Home Garden

How to Decorate a Small Townhouse Condo

With a townhouse-style condo, as with any condominium property, you only own the air inside of your unit, not the land that it’s sitting on. For this reason, you’re typically stuck with the size of the unit and you can’t really expand as you would with a traditional townhouse. In lieu of an addition, you can decorate your small townhouse condo to fully maximize the space available while making it look larger than it actually is.
  1. Use the Rooms as Needed, Not as Marketed

    • Repurpose your space based on your specific needs, not necessarily on what was originally intended. Don’t be afraid to turn a dining room into an extra bedroom with the addition of built-ins for a closet, or to lose a linen closet in favor of a small guest bath. Other rooms that may not be useable as-is include formal sitting rooms, which make for great offices, or an oversized landing at the top of the stairs, which easily converts to a playroom or family area. You can also move a laundry room into a large closet with stacking units, turning the former laundry room into an oversized pantry.
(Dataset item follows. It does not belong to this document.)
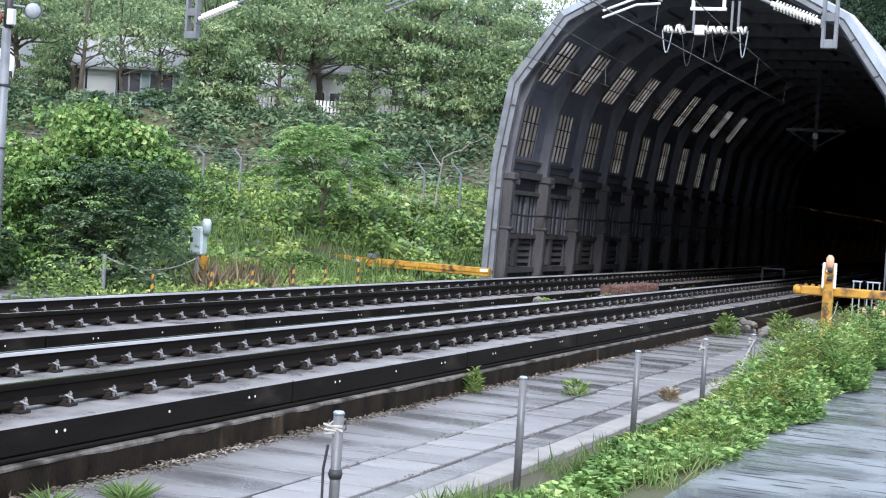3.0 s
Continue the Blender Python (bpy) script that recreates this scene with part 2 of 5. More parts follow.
# ---- mesh helpers ----
def box(bm, x0, x1, y0, y1, z0, z1, bev=0.0, m=None):
    r = bmesh.ops.create_cube(bm, size=1.0)
    vs = r["verts"]
    for v in vs:
        v.co = Vector(((x0 + x1) / 2 + v.co.x * (x1 - x0), (y0 + y1) / 2 + v.co.y * (y1 - y0), (z0 + z1) / 2 + v.co.z * (z1 - z0)))
    if bev:
        es = list({e for v in vs for e in v.link_edges})
        r2 = bmesh.ops.bevel(bm, geom=es, offset=bev, segments=1, affect="EDGES", profile=0.5)
        vs = list({v for f in r2["faces"] for v in f.verts} | {v for v in vs if v.is_valid})
    if m is not None:
        for v in vs:
            v.co = m @ v.co
    return vs


def tube(bm, pts, radii, sides=8, cap=True):
    """Swept round bar through pts."""
    pts = [Vector(p) for p in pts]
    if not hasattr(radii, "__len__"):
        radii = [radii] * len(pts)
    rings = []
    for i, p in enumerate(pts):
        d = (pts[min(i + 1, len(pts) - 1)] - pts[max(i - 1, 0)]).normalized()
        a = d.orthogonal().normalized() if abs(d.z) < 0.9 else d.cross(Vector((0, 1, 0))).normalized()
        if abs(d.z) < 0.9:
            a = d.cross(Vector((0, 0, 1))).normalized()
        c = d.cross(a)
        rings.append([bm.verts.new(p + radii[i] * (math.cos(k * 2 * math.pi / sides) * a + math.sin(k * 2 * math.pi / sides) * c)) for k in range(sides)])
    for r0, r1 in zip(rings[:-1], rings[1:]):
        for k in range(sides):
            bm.faces.new((r0[k], r0[(k + 1) % sides], r1[(k + 1) % sides], r1[k]))
    if cap:
        bm.faces.new(rings[0][::-1])
        bm.faces.new(rings[-1])


def prism(bm, profile, y0, y1, axis="y"):
    """Extrudes an (x, z) outline along y."""
    a = [bm.verts.new((x, y0, z)) for x, z in profile]
    b = [bm.verts.new((x, y1, z)) for x, z in profile]
    n = len(profile)
    for k in range(n):
        bm.faces.new((a[k], a[(k + 1) % n], b[(k + 1) % n], b[k]))
    bm.faces.new(a[::-1])
    bm.faces.new(b)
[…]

    Choose a Home-Wide Color Palette

    • Choose one overall color palette for the main living spaces and common areas in the townhouse. Without obvious separation between each room in the form of different paint colors, you maintain an airy effect that downplays the lack of square footage. Use light, cool paint colors, such as white, blue, green, purple and gray to make the walls appear farther apart than they actually are. Shades such as red, orange and yellow make the walls move toward you, closing a space in and highlighting the lack of space in the townhouse condo.

    Create a Thoughtful Lighting Plan

    • Any property that shares walls with another home is out at least a few windows, making the space darker than it would be as a stand-alone unit. Make up for this by incorporating plenty of different light fixtures in the home. A basic combination includes recessed lighting throughout for overall illumination, overhead lighting, such as a chandelier, in each room, and task lighting and table or floor lamps for area-specific illumination. Include nature’s finest, sunlight, as part of your lighting plan as well. Layer window treatments so that the innermost layer allows for plenty of light and the outer layer creates privacy when closed. If it works with your decor, install privacy film on your windows instead of using traditional panels or shades. This keeps the home bright while still maintaining discretion.

    Use Flooring and Rugs to Dampen Sound

    • Make the rooms in your townhouse condo feel bigger and muffle sounds between units with flooring treatments. Replace your current floors with wide-plank wood flooring, installing a soundproofing underlayment between the subfloor and the wood. The wider planks make rooms feel bigger, and the underlayment will keep your home quieter. Wall-to-wall carpeting also dampens sound. Choose carpet that closely matches the color on your walls to eliminate a strong visual break between the walls and floors, which will also make the condo feel bigger. Whether carpet or hardwood, place large area rugs throughout the townhouse to further dampen sound and to soften and add warmth to hard flooring.

    Incorporate Plenty of Storage

    • Nothing makes a small townhouse condo seem smaller than overstuffing the space with clutter. Use vertical shelving in small rooms with baskets to keep the floor space open, and convert any empty space underneath stairs, which are common in townhouses, to house seasonal items or other pieces that aren’t in use. Install closet organizers to get the most out of each one, utilizing all of the available horizontal and vertical space, and regularly go through your household goods to get rid of what you don’t need.

    Focus on Furniture Size and Arrangement

    • Properly size your furniture to the room it’s in, even if that means reworking the item or purchasing a new piece. For example, rather than try to shove a too-large sectional into a small townhouse condo living room, separate the piece, using the main seating in the living room and moving the chaise portion into a bedroom or office. Arrange furniture so that it flows with the natural foot traffic of the home. This prevents a closed-off feeling, keeping the space open.